In the earlier biography this MP was conflated with his namesake of Averham in Nottinghamshire. The Warwickshire man was the less important of the two and much about his career is obscure. He probably hailed from a mercantile family of Coventry. As early as March 1376, described as ‘of Coventry’, he entered into a statute merchant there, and he was later admitted to the town’s prestigious guild of the Holy Trinity.
Sutton’s landholdings were not confined to Warwickshire, for he also had lands in the neighbouring counties of Worcestershire and Northamptonshire. By a final concord levied in 1410 he acquired in the latter county a messuage and 14 acres in Staverton, near the Warwickshire border, from a barker of Coventry; and in 1412 his widow was assessed in the subsidy returns on an annual income of 19 marks from lands in Bradden, Barnwell and unspecified other places there. A later conveyance by one of his daughters and coheirs shows that he also held the Worcestershire manor of Barnt Green in Alvechurch.
Notwithstanding this close connexion with the Peytos, Sutton was an insubstantial figure whose election to Parliament is hard to understand in the context of his public career. He was named to only one commission, and that was in the most junior of roles, as a tax collector. In 1398, the same year as he was appointed to this commission, he served as a juror at the assizes held at Warwick, finding in favour of John Catesby† in the protracted dispute over the manor of Ladbroke, and offered surety of the peace in Chancery for one John Coke of Lilbourne (Northamptonshire).
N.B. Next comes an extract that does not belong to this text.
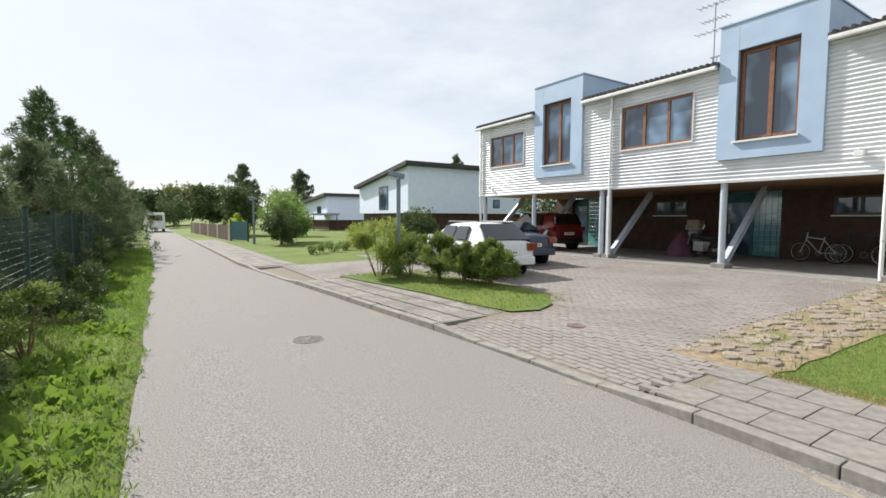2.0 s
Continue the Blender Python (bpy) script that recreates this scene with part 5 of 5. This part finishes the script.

Sutton makes several appearances in the records for the year after he sat in Parliament. In June 1408, by a deed dated at Wolfhamcote, Giles Shukburgh of Upper Shuckburgh quitclaimed his right in the manor of Ditchford Frary to Sutton and his wife; and Sutton himself released to Catesby’s son,another John*, certain lands at Ladbroke. A month later he offered surety at the assizes at Warwick for various servants of Richard Merbrook of Coventry. Here he is described as ‘of Flecknoe’ in the parish of Wolfhamcote.
Sutton did not live much longer after this brief burst of activity. He was alive in May 1410 when party to a draft agreement in settlement of the dispute over the status of the church or chapel of Ditchford Frary, which the warden and scholars of Merton College, Oxford, claimed to be a dependency of their church of Great Wolford. This was a long-running quarrel. In Michaelmas term 1403 Sutton had appeared in person in the court of King’s bench to sue John Robylot, vicar of Great Wolford, and others for trampling and depasturing his grass at Ditchford Frary since as long before as the summer of 1387. The agreement of 1410 did not bring the dispute to an end, and it continued to trouble Sutton’s widow and daughters.
Before his death, Sutton contracted his eldest daughter, Eleanor, in marriage to Geoffrey Allesley (d.1441) of Little Lawford, about ten miles from Coventry, and although his will does not survive he is known to have appointed his wife and Allesley as his executors.